_WORK INSTRUCTIONS_: Omit all images, then return the remaining material exactly as it stands.

_DATA PROVIDED_:
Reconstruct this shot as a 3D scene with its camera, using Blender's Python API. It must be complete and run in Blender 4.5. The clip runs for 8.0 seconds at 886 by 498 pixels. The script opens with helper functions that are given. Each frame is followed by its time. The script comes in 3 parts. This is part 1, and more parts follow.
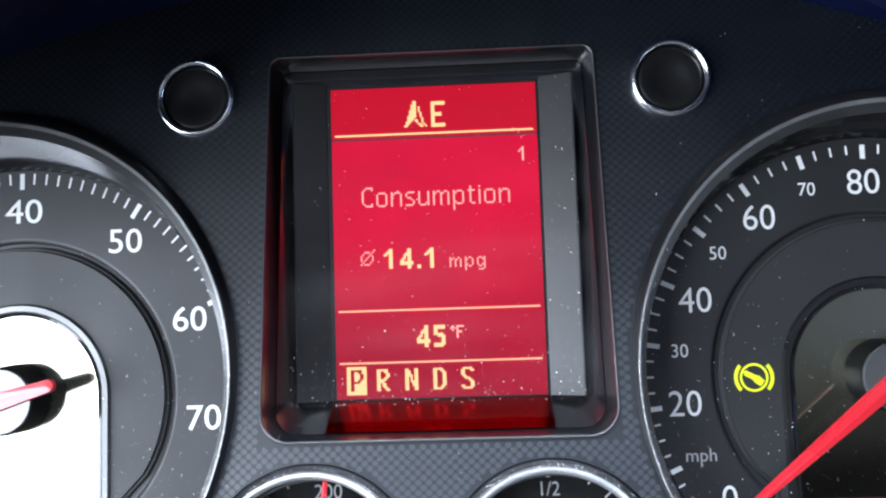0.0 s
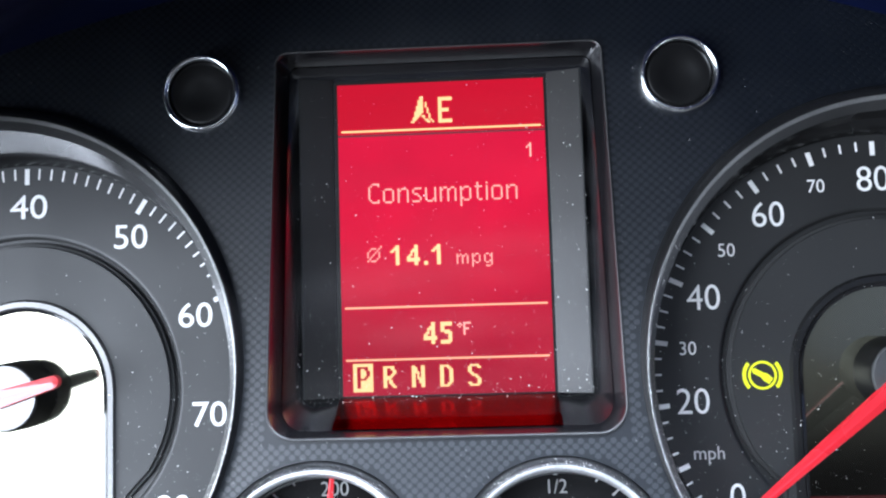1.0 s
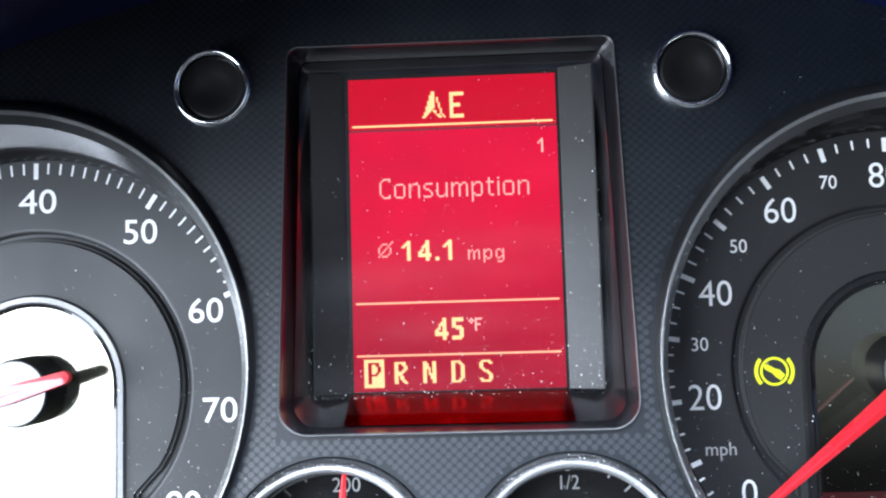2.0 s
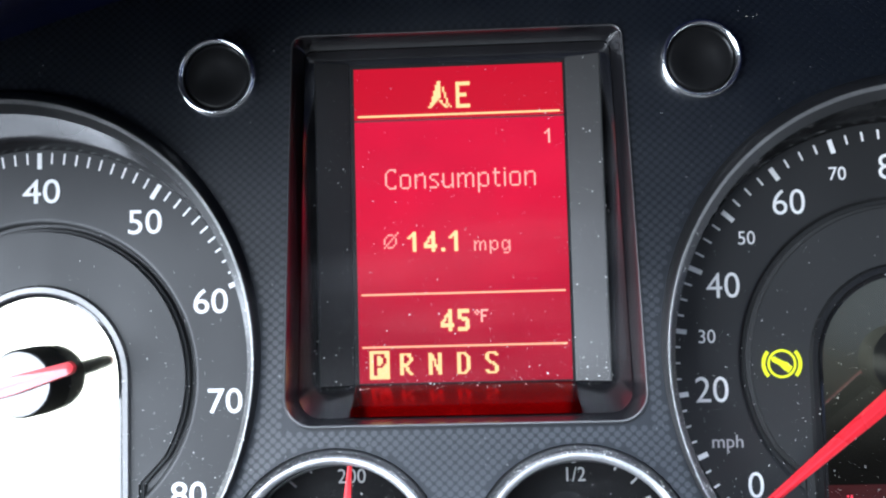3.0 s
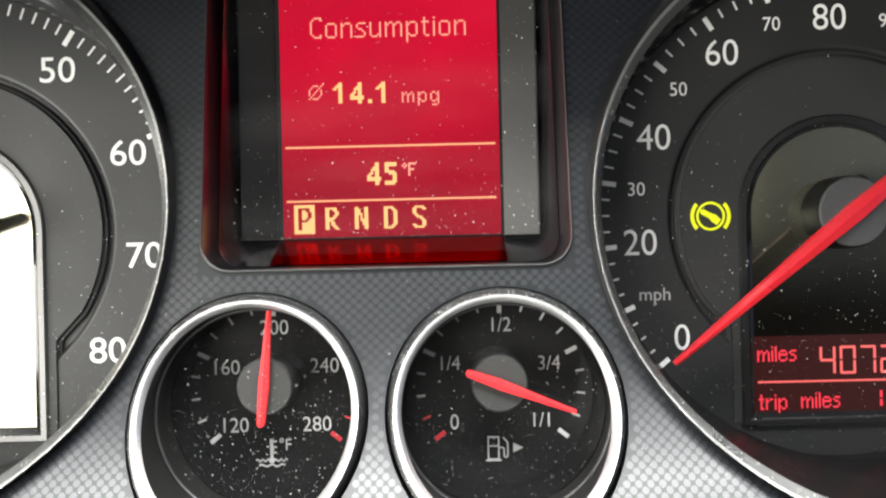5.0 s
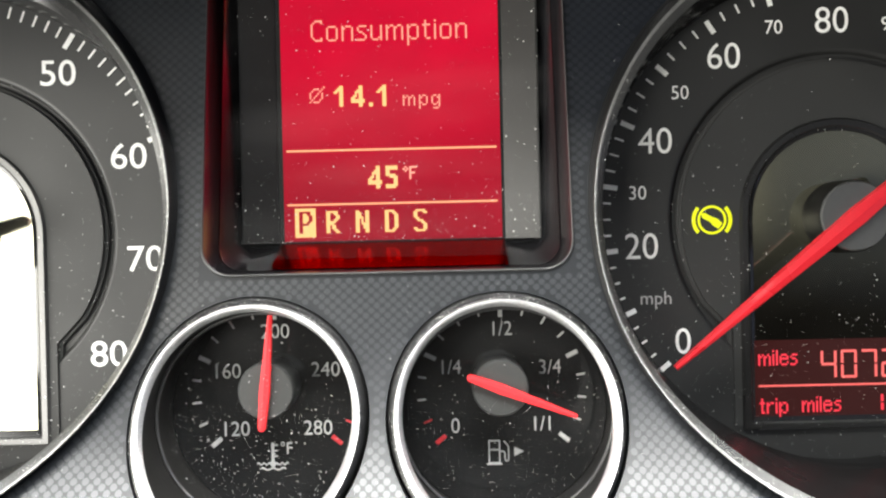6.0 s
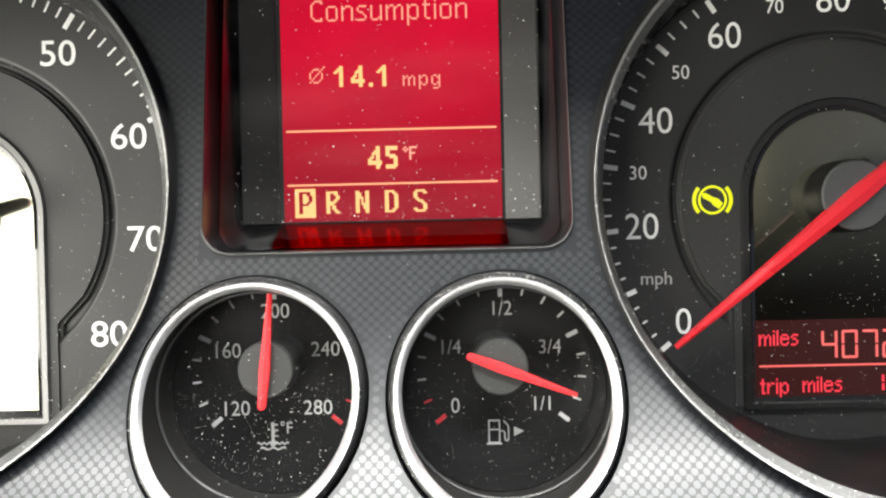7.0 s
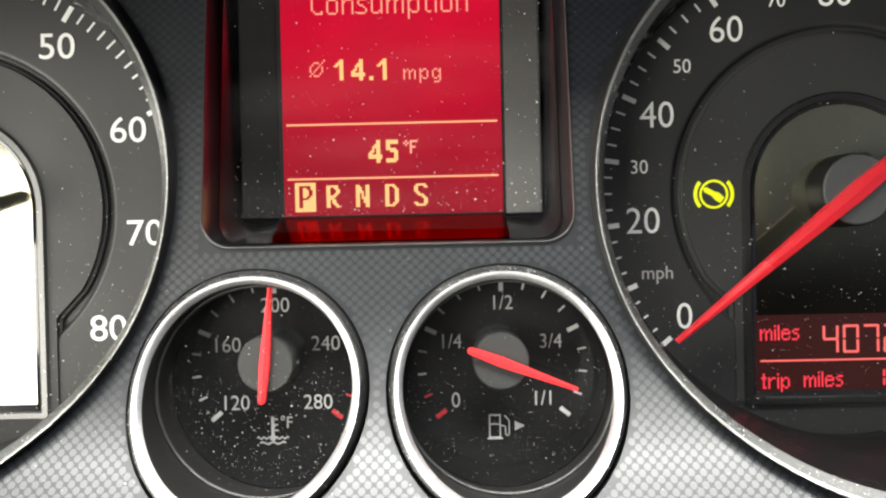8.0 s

_CORRECT RESULT_:
Reconstruct this shot as a 3D scene with its camera, using Blender's Python API. It must be complete and run in Blender 4.5. The clip runs for 8.0 seconds at 886 by 498 pixels. The script opens with helper functions that are given. Each frame is followed by its time. The script comes in 3 parts. This is part 1, and more parts follow.
0.0 s
1.0 s
2.0 s
3.0 s
5.0 s
6.0 s
7.0 s
8.0 s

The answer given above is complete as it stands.